The government has undermined volunteerism through its meanspirited black Monday cuts. It has callously cancelled the $10 million Canada volunteerism initiative and slashed $14 million from the social development partnership program. This occurred with no consultation, no forewarning, no discussion of alternatives and no due process.

Why is the government insulting 12 million Canadians and their heartfelt efforts in helping those in need by saying that they are a waste of money?

Volunteerism
Oral Questions

2:55 p.m.

Durham
Ontario

Conservative

Bev Oda Minister of Canadian Heritage and Status of Women

Mr.

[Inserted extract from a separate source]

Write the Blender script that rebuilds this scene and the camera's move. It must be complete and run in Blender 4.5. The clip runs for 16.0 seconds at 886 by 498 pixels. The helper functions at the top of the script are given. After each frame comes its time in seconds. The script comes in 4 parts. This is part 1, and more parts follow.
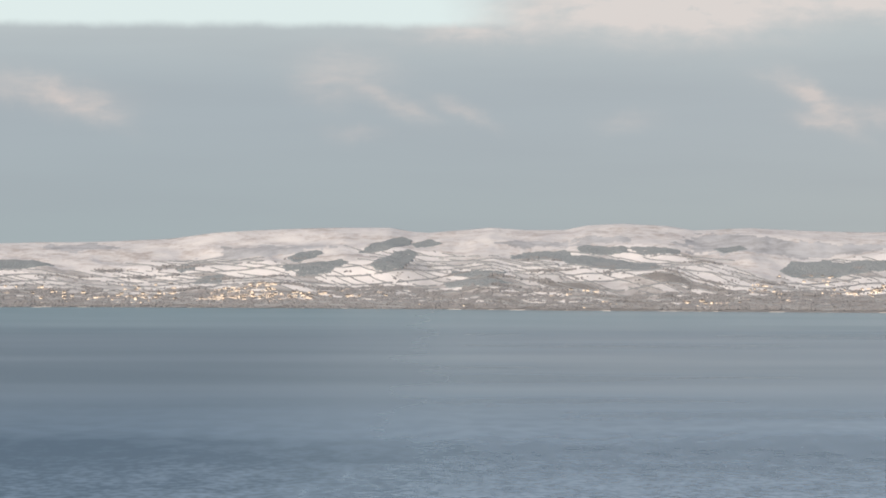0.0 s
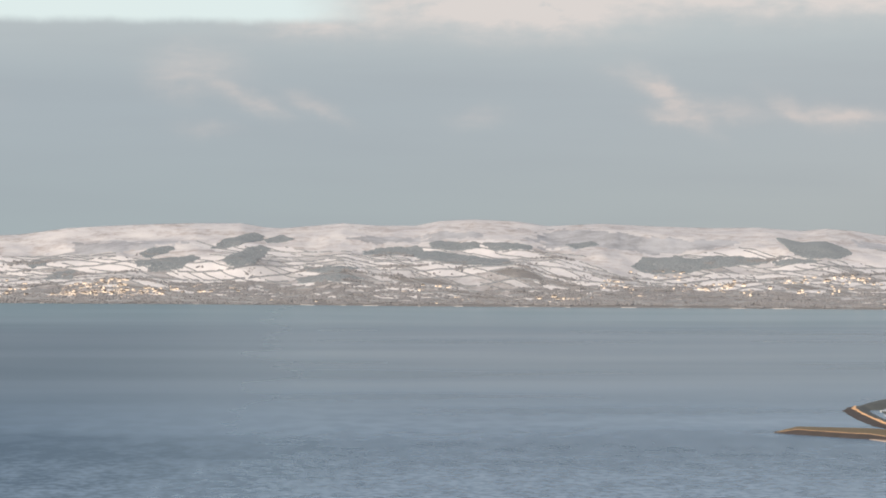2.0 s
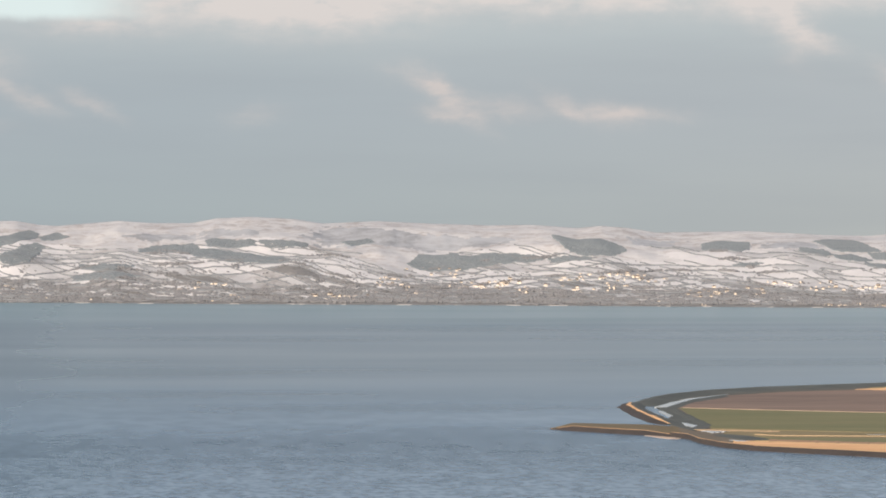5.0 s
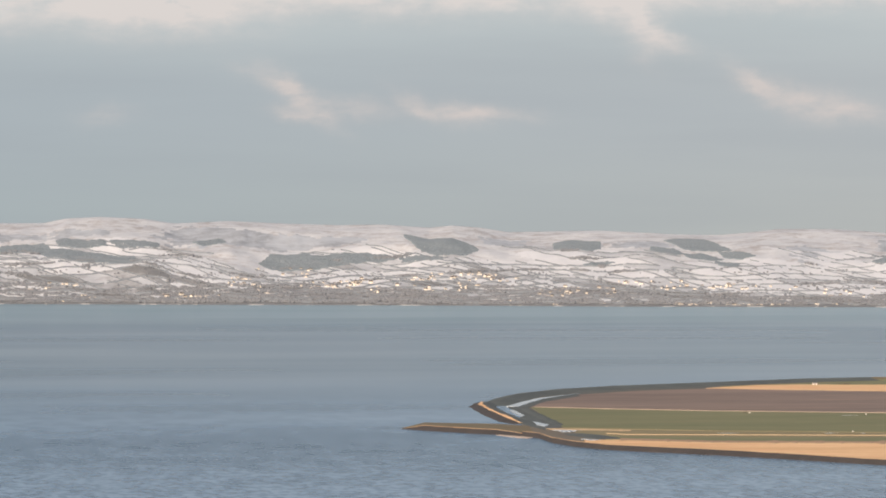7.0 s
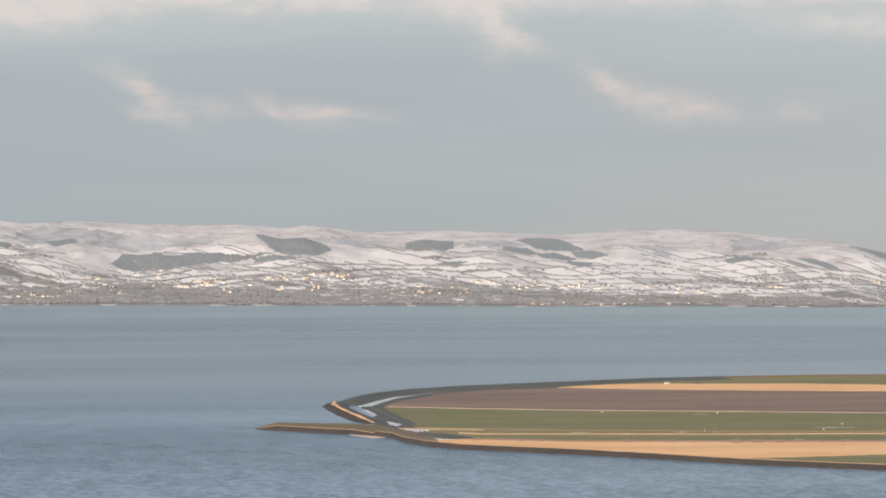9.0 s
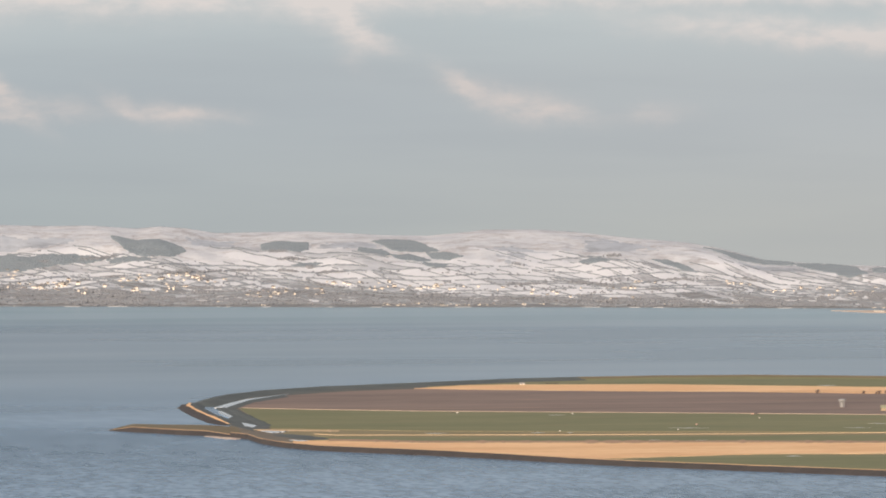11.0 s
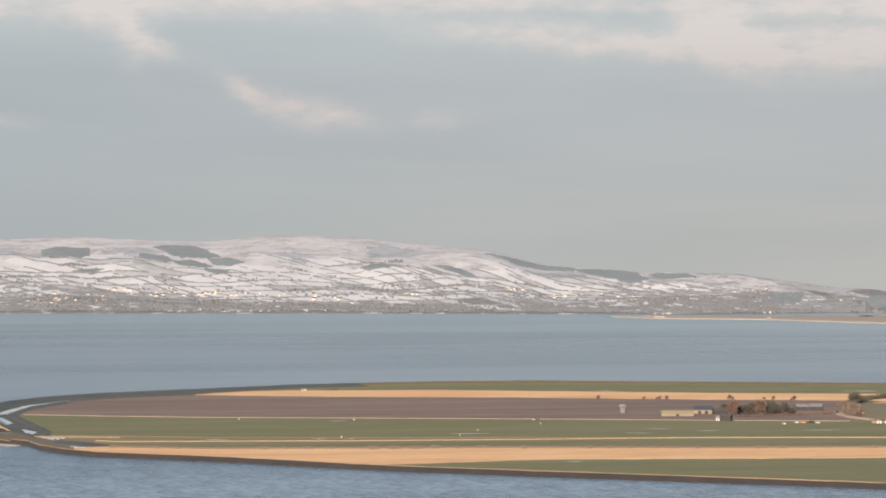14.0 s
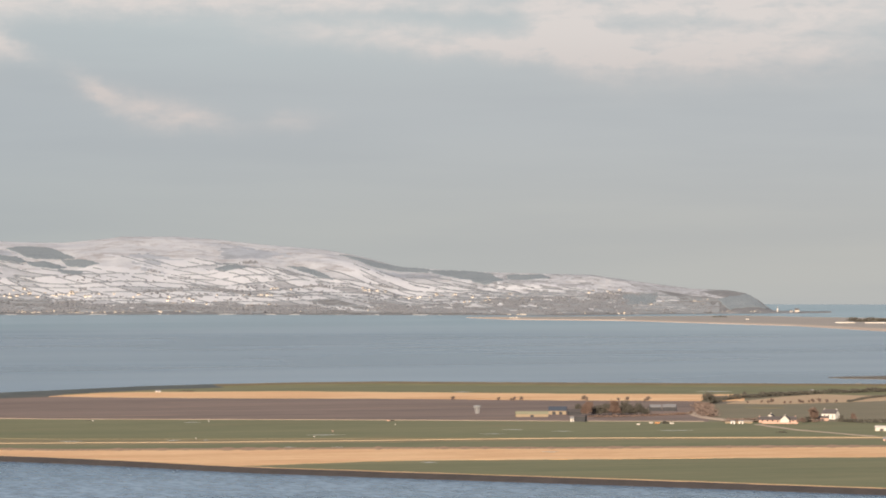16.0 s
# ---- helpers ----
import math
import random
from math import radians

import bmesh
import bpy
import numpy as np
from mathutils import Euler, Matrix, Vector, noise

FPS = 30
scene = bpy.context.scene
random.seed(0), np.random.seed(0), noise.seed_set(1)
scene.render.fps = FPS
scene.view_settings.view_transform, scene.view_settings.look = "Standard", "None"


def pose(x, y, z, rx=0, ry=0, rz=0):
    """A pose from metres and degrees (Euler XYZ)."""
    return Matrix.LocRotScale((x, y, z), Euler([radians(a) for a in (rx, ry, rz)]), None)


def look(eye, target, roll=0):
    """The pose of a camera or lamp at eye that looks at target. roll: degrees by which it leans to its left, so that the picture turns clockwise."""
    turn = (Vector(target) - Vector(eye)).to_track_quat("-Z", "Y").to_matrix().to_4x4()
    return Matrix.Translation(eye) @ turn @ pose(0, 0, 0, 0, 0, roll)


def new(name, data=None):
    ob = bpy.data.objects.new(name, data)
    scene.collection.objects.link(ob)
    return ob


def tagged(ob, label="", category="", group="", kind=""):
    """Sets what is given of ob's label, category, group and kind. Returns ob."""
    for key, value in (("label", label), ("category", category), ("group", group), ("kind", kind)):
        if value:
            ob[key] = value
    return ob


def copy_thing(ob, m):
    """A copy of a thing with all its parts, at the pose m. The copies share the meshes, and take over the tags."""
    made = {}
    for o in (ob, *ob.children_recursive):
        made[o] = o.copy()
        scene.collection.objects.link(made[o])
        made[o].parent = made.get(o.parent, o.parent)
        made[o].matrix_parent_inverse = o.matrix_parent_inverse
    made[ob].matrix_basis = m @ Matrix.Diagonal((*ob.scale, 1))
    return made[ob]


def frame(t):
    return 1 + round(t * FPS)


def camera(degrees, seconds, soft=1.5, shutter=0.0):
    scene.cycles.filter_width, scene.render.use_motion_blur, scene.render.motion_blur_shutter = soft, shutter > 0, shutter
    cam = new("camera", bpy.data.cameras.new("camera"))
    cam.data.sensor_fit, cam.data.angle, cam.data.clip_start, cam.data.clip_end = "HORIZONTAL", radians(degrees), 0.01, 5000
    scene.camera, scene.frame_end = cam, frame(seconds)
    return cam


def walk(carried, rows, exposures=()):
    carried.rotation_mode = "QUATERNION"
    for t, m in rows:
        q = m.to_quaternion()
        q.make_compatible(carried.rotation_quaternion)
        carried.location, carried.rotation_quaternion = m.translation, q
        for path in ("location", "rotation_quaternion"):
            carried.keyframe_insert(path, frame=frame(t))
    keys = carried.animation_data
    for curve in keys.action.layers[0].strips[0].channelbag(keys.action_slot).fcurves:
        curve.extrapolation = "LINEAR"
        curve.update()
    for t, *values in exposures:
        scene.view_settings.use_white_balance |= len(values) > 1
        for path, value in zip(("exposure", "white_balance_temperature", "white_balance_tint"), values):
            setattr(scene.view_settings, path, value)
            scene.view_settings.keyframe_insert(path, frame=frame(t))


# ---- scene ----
# The eye hovers and turns slowly to the right. Places are given by bearing (degrees to the
# right of the first look, which is +y) and distance from the point under the eye.
cam = camera(12.4, 16.0, soft=1.85)
EYE = 95.0
ROWS = [  # seconds, turn, tilt, lean
    (0.0, 0.0, -0.423, -0.089), (0.5, -0.52, -0.434, -0.092), (1.0, -1.037, -0.458, -0.097), (1.5, -1.544, -0.467, -0.105),
    (2.0, -2.076, -0.481, -0.112), (2.5, -2.602, -0.49, -0.114), (3.0, -3.129, -0.479, -0.115), (3.5, -3.655, -0.486, -0.108),
    (4.0, -4.179, -0.497, -0.096), (6.5, -6.788, -0.52, -0.014), (7.0, -7.309, -0.516, 0.0), (7.5, -7.827, -0.51, 0.016),
    (8.0, -8.347, -0.508, 0.029), (8.5, -8.859, -0.522, 0.037), (9.0, -9.378, -0.52, 0.041), (11.5, -11.919, -0.49, 0.037),
    (12.0, -12.433, -0.468, 0.026), (12.5, -12.948, -0.46, 0.014), (13.0, -13.453, -0.447, 0.008), (13.5, -13.961, -0.432, 0.009),
    (14.0, -14.477, -0.424, 0.01), (14.5, -14.989, -0.423, 0.014), (15.0, -15.501, -0.41, 0.018), (15.5, -16.012, -0.416, 0.02),
    (16.0, -16.52, -0.409, 0.02),
]
walk(cam, [(t, pose(0, 0, EYE, 90 + tilt, lean, turn)) for t, turn, tilt, lean in ROWS])

# ---- sky and sun ----
SUN_AZ, SUN_EL = 211.0, 22.0  # compass degrees clockwise from +y, and height
scene.view_settings.exposure = 0.0
sun = new("sun", bpy.data.lights.new("sun", "SUN"))
sun.data.energy, sun.data.angle, sun.data.color = 5.5, radians(0.6), (1.0, 0.80, 0.625)
sun_from = Vector((math.sin(radians(SUN_AZ)) * math.cos(radians(SUN_EL)), math.cos(radians(SUN_AZ)) * math.cos(radians(SUN_EL)), math.sin(radians(SUN_EL))))
sun.matrix_world = look(sun_from * 500, (0, 0, 0))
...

Speaker, we know that volunteers are out there every day helping in their communities. We also know that taxpayers honour volunteers, which is why we want to support those volunteers who are really doing the work, not volunteer organizations that hold conferences.

We stand behind the volunteers in their community and we stand behind the work that they are doing for all Canadians.

Liberal Party of Canada
Oral Questions

2:55 p.m.

Conservative

Daniel Petit Charlesbourg—Haute-Saint-Charles, QC

Mr. Speaker, can the Minister of Transport, Infrastructure and Communities tell us whether the election of a new Leader of the Opposition from Quebec will change the centralizing attitude of the Liberal Party of Canada and help restore the fiscal balance in the Canadian federation?

Liberal Party of Canada
Oral Questions

2:55 p.m.

Liberal

The Speaker Peter Milliken

I have no doubt that all hon. members are extremely interested in the question, but questions must pertain to the government's administrative role. The minister's opinion on the opposition is not part of the government's role, I think. In my opinion, the question is out of order.

Canadian Heritage
Oral Questions

2:55 p.m.

NDP

Paul Dewar Ottawa Centre, ON

Mr. Speaker, yesterday we learned there was a plan to move the portrait gallery from Ottawa to the Prime Minister's hometown.

Now we learn that in exchange for this move, the Prime Minister will get the former American embassy as his new office.

Will the Prime Minister let us know when the move-in date is planned for his new office? Is big oil subsidizing this move as well?